WINNIPEG - The Assembly of Manitoba Chiefs says an in-person apology by Canada’s Roman Catholic bishops would come across as more sincere following a pledge by the country’s Conference of Catholic Bishops to raise $30 million to support initiatives to help survivors heal from the trauma at residential schools.
Quebec Archbishop Raymond Poisson, president of the CCCB, says it’s become clear that leaders should do more to address the historical suffering and injustice against Canada’s Indigenous peoples caused by the Roman Catholic groups that operated nearly 55 per cent of Canada’s church-run residential schools.
The CCCB issued a statement last week apologizing for the abuses by Roman Catholic residential school administrators. The AMC says while it appreciates the apology as a first step toward reconciliation, many are still hesitant to fully accept it on behalf of their families. Grand Chief Arlen Dumas says if the bishops apologized in person directly to former residential school students, it may come across as more meaningful.

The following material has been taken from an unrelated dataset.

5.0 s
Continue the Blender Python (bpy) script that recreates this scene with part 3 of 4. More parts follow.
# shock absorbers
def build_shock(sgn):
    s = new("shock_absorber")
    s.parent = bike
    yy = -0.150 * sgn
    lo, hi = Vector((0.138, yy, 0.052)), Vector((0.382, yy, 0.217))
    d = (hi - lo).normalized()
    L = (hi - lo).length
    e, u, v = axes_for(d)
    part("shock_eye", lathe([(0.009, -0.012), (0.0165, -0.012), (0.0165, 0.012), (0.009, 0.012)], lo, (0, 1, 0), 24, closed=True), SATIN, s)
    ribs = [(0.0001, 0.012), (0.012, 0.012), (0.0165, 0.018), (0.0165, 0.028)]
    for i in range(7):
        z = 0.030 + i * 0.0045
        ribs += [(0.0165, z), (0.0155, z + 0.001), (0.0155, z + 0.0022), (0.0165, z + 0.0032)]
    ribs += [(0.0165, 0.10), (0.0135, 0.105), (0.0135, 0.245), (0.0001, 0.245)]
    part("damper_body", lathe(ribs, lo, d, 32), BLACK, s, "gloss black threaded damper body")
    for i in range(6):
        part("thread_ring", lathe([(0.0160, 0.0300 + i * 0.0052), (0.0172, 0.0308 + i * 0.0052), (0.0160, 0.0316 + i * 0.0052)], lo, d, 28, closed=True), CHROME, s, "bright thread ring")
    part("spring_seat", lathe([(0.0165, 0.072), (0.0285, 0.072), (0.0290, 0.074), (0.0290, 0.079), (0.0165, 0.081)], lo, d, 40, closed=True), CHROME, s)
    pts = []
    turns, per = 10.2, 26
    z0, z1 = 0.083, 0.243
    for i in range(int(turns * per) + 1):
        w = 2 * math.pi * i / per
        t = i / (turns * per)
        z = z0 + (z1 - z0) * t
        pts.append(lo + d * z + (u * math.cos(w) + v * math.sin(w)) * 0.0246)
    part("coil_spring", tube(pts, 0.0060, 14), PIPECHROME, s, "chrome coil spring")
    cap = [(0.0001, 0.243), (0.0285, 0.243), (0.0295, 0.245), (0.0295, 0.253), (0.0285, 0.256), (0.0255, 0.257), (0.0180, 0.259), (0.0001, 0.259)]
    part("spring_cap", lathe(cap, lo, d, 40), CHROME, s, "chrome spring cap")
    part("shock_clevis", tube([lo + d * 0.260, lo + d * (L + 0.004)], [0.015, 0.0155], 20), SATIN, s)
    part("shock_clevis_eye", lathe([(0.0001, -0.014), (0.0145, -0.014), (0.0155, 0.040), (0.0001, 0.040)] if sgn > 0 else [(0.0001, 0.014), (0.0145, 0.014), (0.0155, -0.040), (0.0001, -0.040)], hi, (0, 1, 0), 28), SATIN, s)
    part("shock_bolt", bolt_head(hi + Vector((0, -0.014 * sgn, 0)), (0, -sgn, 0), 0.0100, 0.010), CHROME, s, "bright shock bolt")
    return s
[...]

Indigenous leaders are scheduled to appear before Pope Francis at the Vatican in December to formally request that he visit Canada to apologize to survivors. TRC Call to Action #58 specifically asks the Pope to deliver “an apology to Survivors, their families, and communities for the Roman Catholic Church’s role in the spiritual, cultural, emotional, physical, and sexual abuse of First Nations, Inuit, and Métis children in Catholic-run residential schools.” In 2018, the Canadian Conference of Catholic Bishops then-president Bishop Lionel Gendron stated that the Pope “felt that he could not personally respond” to the TRC’s Call to Action.
There were 17 residential schools in Manitoba, and it’s estimated that at least 338 children died while attending them. The Manitoba government is committing $2.5 million to support investigations into residential school burial sites.